+++ INFORMATION SHOWN +++

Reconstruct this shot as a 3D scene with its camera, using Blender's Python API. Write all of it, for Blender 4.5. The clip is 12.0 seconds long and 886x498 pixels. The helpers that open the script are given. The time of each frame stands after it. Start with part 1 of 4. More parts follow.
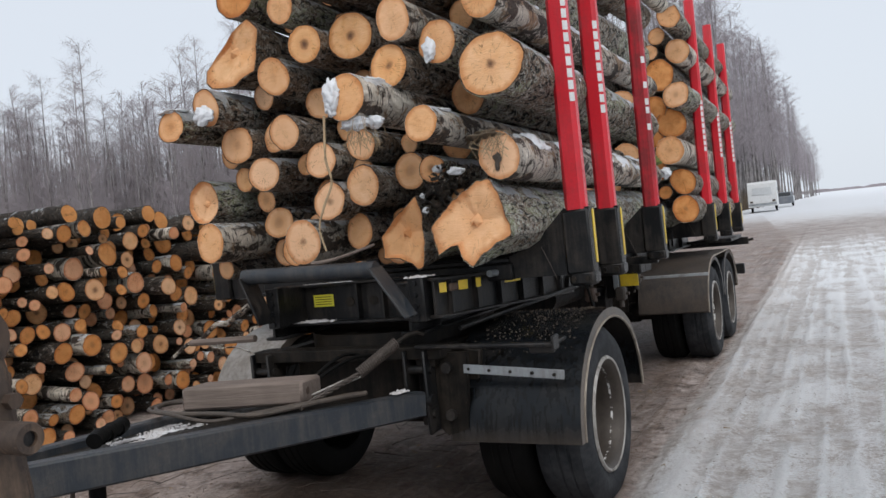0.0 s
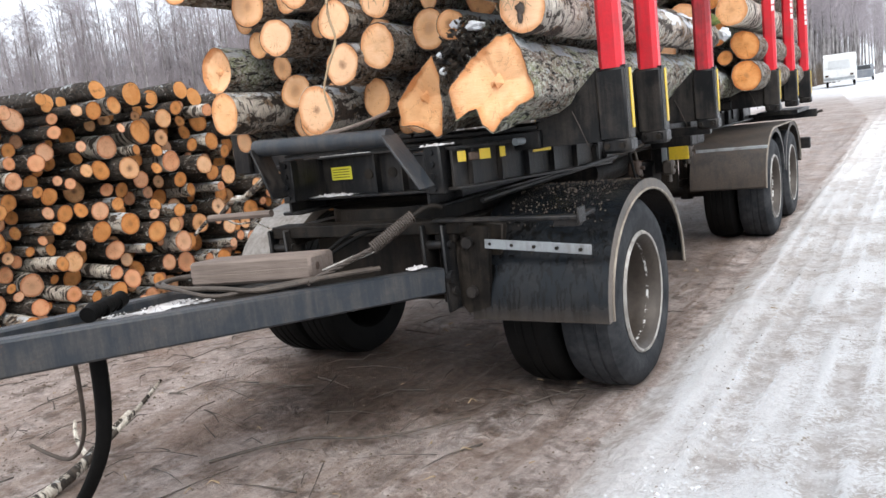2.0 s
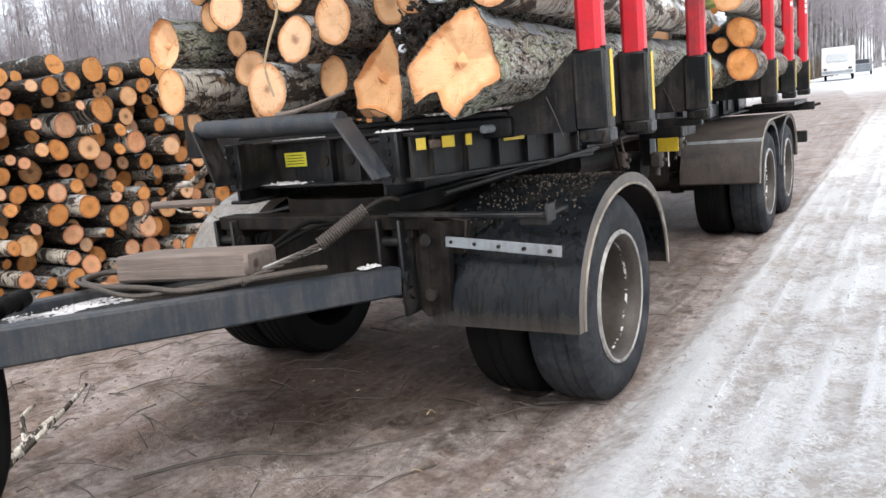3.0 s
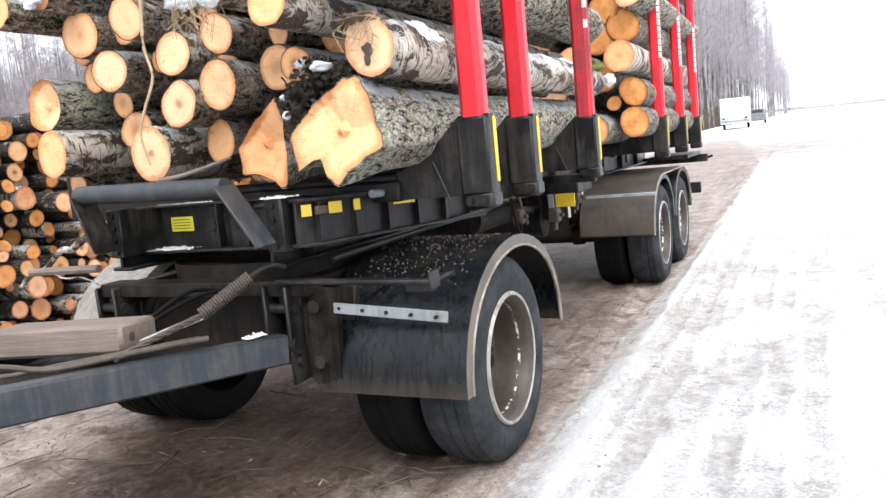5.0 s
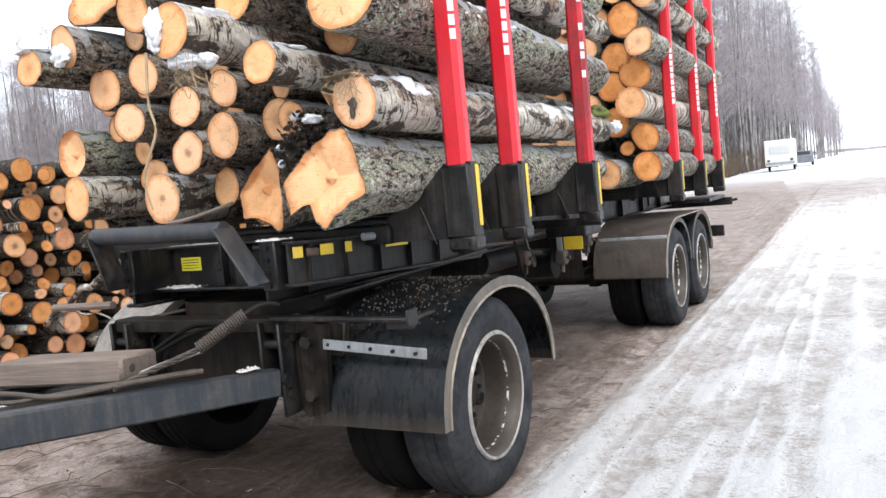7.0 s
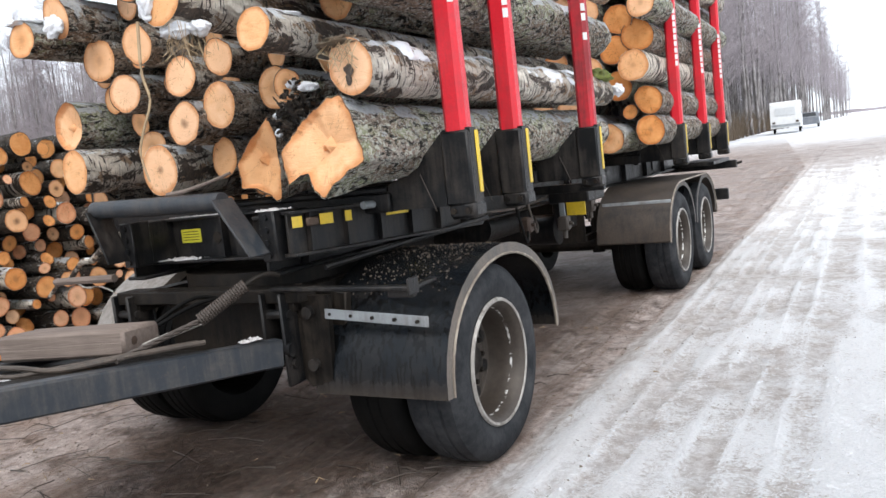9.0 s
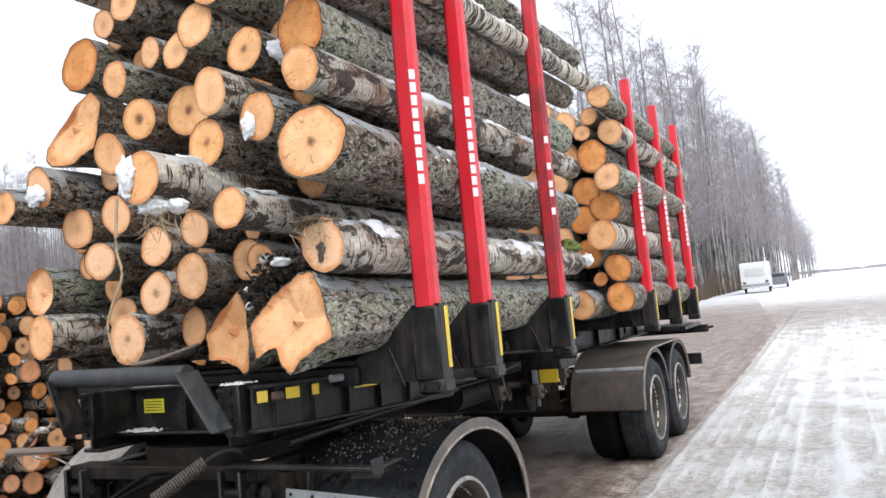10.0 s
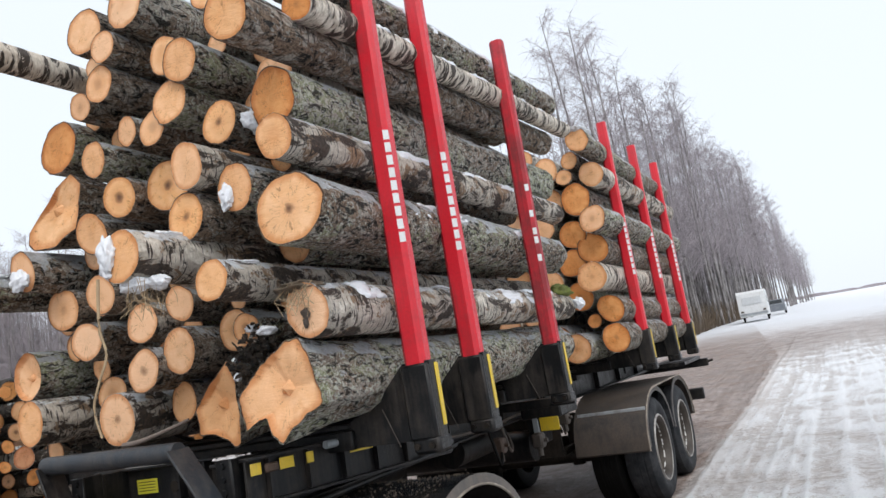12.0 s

+++

* WHAT IS NEEDED
Write the lines above out again exactly, without any of their pictures.

* ANSWER TO THE TASK
Reconstruct this shot as a 3D scene with its camera, using Blender's Python API. Write all of it, for Blender 4.5. The clip is 12.0 seconds long and 886x498 pixels. The helpers that open the script are given. The time of each frame stands after it. Start with part 1 of 4. More parts follow.
0.0 s
2.0 s
3.0 s
5.0 s
7.0 s
9.0 s
10.0 s
12.0 s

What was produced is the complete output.